The tour is a fundraiser for the Latah County Historical Society, and lunch for participants is included in the cost of $50 for society members and $60 for nonmenbers. Guest speakers will give presentations at select stops, which include Moscow Cemetery, Cordelia Church, Fix Ridge Cemetery and Bethel Church. The bus will return to Moscow about 5 p.m.
Reservations may be made by calling the society office at (208) 882-1004, or by emailing firstname.lastname@example.org.
The fourth annual Lewis-Clark Valley Pumpkin Patch opens for the grabbing of gourds at 10 a.m. Oct. 15 on the front lawn of Lewiston First United Methodist Church.
The patch, featuring more than 3,000 pumpkins and gourds of all sizes, will be open from 10 a.m. to 6 p.m. daily through Halloween.

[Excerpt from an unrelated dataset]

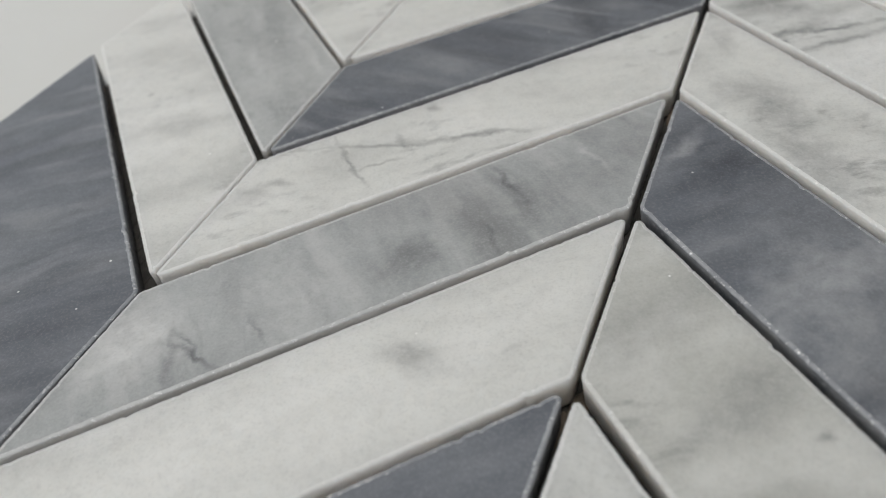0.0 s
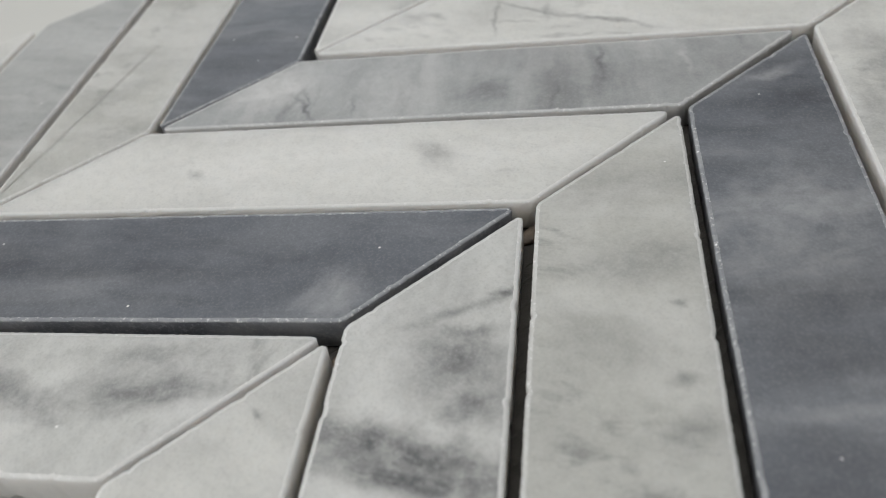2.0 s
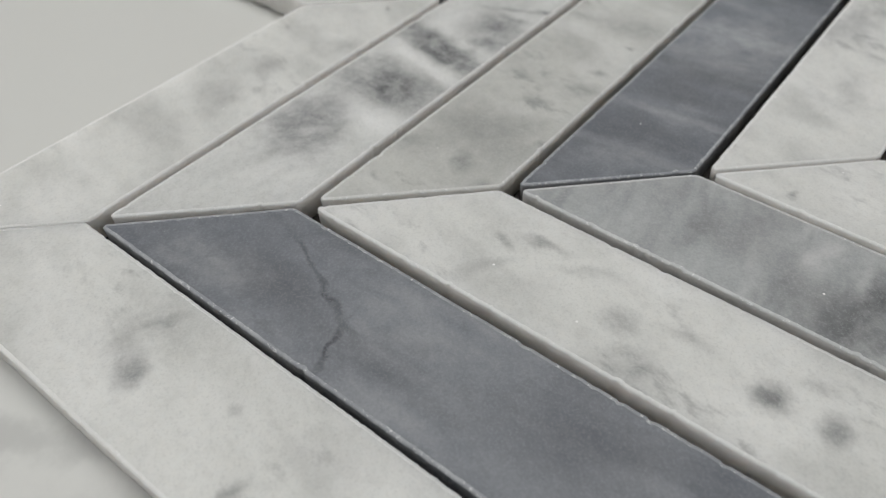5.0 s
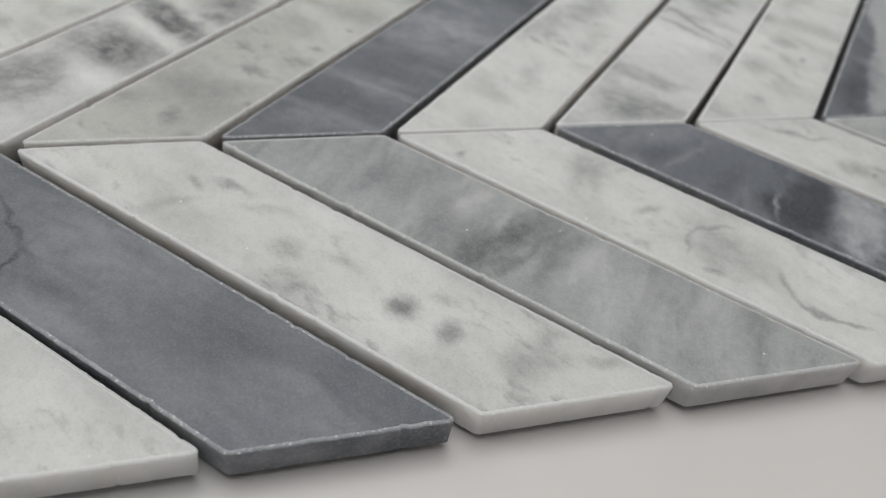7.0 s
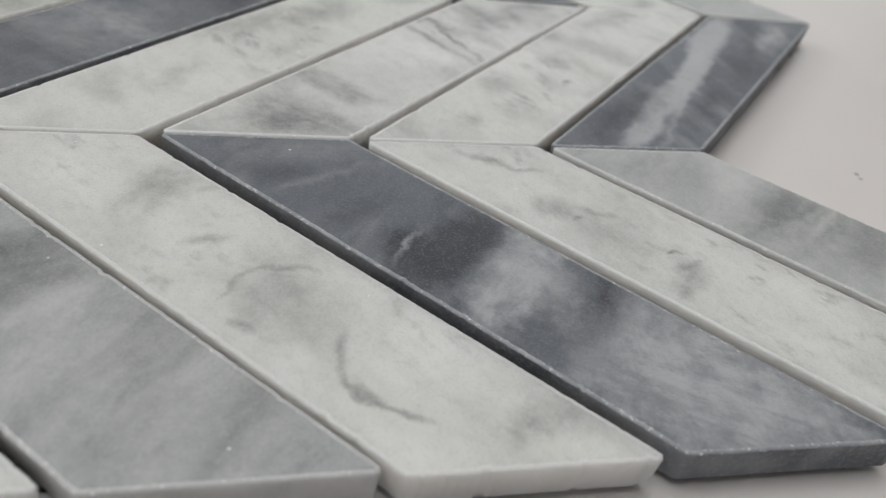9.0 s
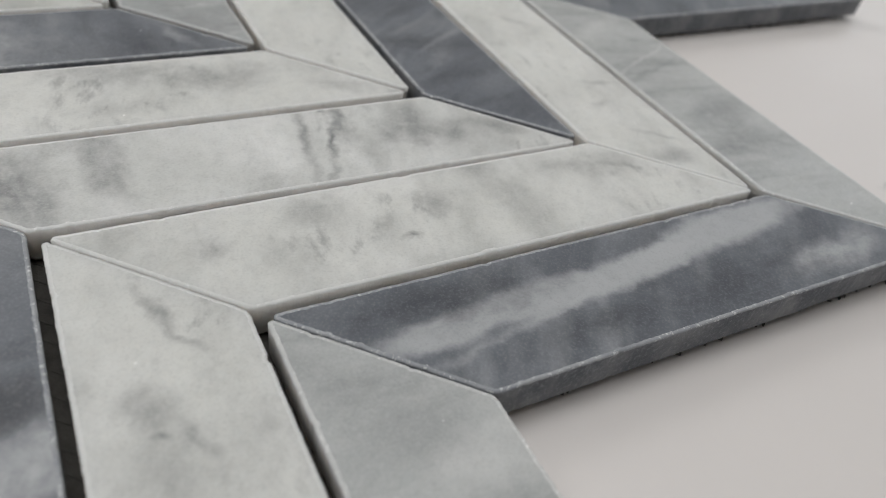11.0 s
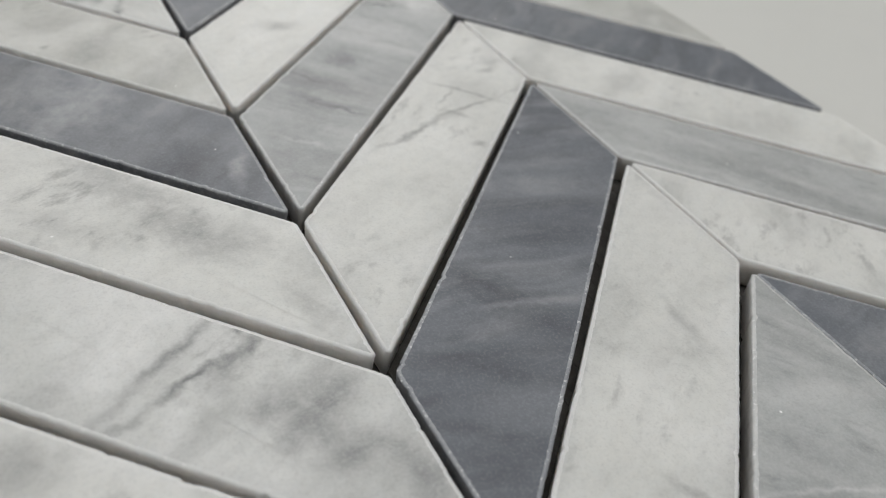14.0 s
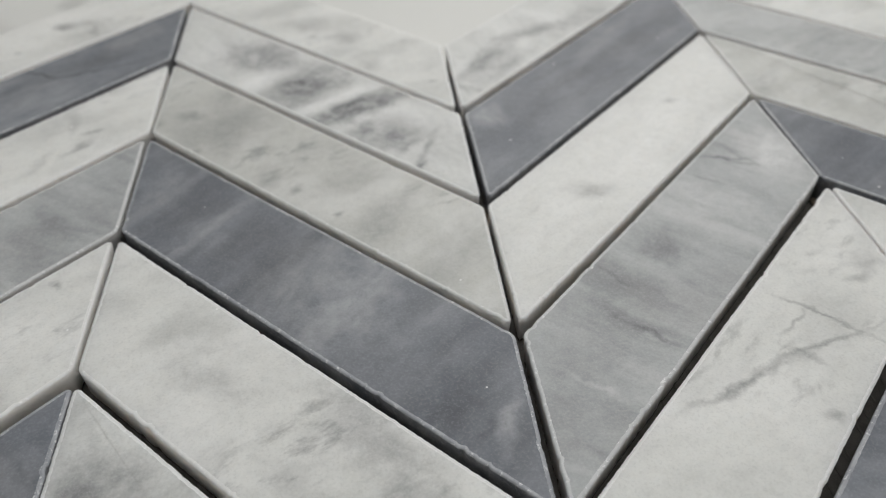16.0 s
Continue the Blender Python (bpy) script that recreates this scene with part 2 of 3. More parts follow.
def matt(name, light, dark, scale, rough=0.8, relief=0.2, distance=0.001):
    m = Nodes(name)
    tone = m.noise(m.coord, scale, 5)[0]
    m.bump(m.noise(m.coord, scale * 12, 3)[0], relief, distance)
    return m.finish(m.mix(m.step(tone, 0.3, 0.7), light, dark), rough)


TABLE_STONE = tabletop_stone()
LIT_SAWN = {sort: lit_sawn(sort) for sort in STONE}
LIT_WORN_EDGE = {sort: lit_worn_edge(sort) for sort in STONE}
FIBRE = matt("glass_fibre_mesh", (0.105, 0.1, 0.088), (0.06, 0.056, 0.05), 500, 0.75)
# adhesive brown, with the shade between the tiles painted in
SHADED_GLUE = matt("shaded_brown_adhesive", (0.09, 0.084, 0.074), (0.05, 0.046, 0.04), 300, 0.6, 0.5)
TAN_GLUE = matt("tan_adhesive", (0.17, 0.13, 0.095), (0.10, 0.08, 0.06), 500, 0.45, 0.4)
PLASTER = matt("white_wall_paint", (0.74, 0.73, 0.71), (0.70, 0.69, 0.67), 3)
WOOD = matt("oak_floor", (0.36, 0.27, 0.18), (0.27, 0.19, 0.12), 6, 0.5)
FRAME = matt("white_window_paint", (0.78, 0.78, 0.77), (0.72, 0.72, 0.71), 20, 0.4)


# ---- building helpers ----
def part(name, bm, material, parent=None, label=""):
    """Links a bmesh as one mesh object, under a thing or a part."""
    me = bpy.data.meshes.new(name)
    bm.normal_update()
    bm.to_mesh(me)
    bm.free()
    for mat in material if isinstance(material, (list, tuple)) else (material,):
        me.materials.append(mat)
    ob = new(name, me)
    ob.parent = parent
    return tagged(ob, label)


def box(bm, x0, x1, y0, y1, z0, z1):
    made = bmesh.ops.create_cube(bm, size=1.0)
    size = Matrix.Diagonal((x1 - x0, y1 - y0, z1 - z0, 1))
    bmesh.ops.transform(bm, verts=made["verts"], matrix=Matrix.Translation(((x0 + x1) / 2, (y0 + y1) / 2, (z0 + z1) / 2)) @ size)
    return made["verts"]


def boxes(name, spans, material, parent=None, bevel=0.0, label=""):
    bm = bmesh.new()
    for span in spans:
        box(bm, *span)
    if bevel:
        bmesh.ops.bevel(bm, geom=bm.edges[:], offset=bevel, segments=2, affect="EDGES", profile=0.7)
    return part(name, bm, material, parent, label)


# ---- the unseen room: plain walls that bounce light, two windows, a skylight, an added east opening ----
X0, X1, Y0, Y1, Z0, Z1 = -2.4, 2.4, -1.5, 2.6, -0.75, 1.85
SILL, HEAD = 0.32, 1.38
tagged(boxes("floor", [(X0 - 0.2, X1 + 0.2, Y0 - 0.2, Y1 + 0.2, Z0 - 0.15, Z0)], WOOD), "plain oak floor", "floor", kind="structure")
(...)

Proceeds from the patch will support church causes such as the United Methodist Committee on Relief, and a donation of two cans of food to be given to a food bank will get $1 off the cost of a pumpkin.
The church is at 1906 Broadview Drive.
The U.S. Army Band “Pershing’s Own” Woodwind Quintet will give a performance at 7:30 p.m. Oct. 16 in the University of Idaho’s Haddock Performance Hall in Moscow.
The quintet is comprised of Sgt. 1st Class Robert R. Aughtry of Gaffney, S.C., on flute, Sgt. 1st Class Meredeth Rouse of Boston, Mass., on oboe, Staff Sgt. Aaron D. Scott of Pittsburgh on clarinet, Staff Sgt. Patricia D. Morgan of Glenn Dale, Md., on bassoon and Sgt. 1st Class Aaron K. Cockson of Foley, Ala., on horn.
The hall is at 1010 Blake Ave.
“The Spanish Influenza of 1918” is the subject of a talk by David Pierce given at 6 p.m. Oct. 17 at the American Legion Cabin in Moscow.
The influenza pandemic of 1918 spread worldwide and the U.S. Centers for Disease Control and Prevention reports it is estimated about 500 million people became infected with the virus, and there were at least 50 million deaths.
The talk is the first in the fall series of Cabin Conversations presented by the Latah County Historical Society. The cabin is at 317 S. Howard St.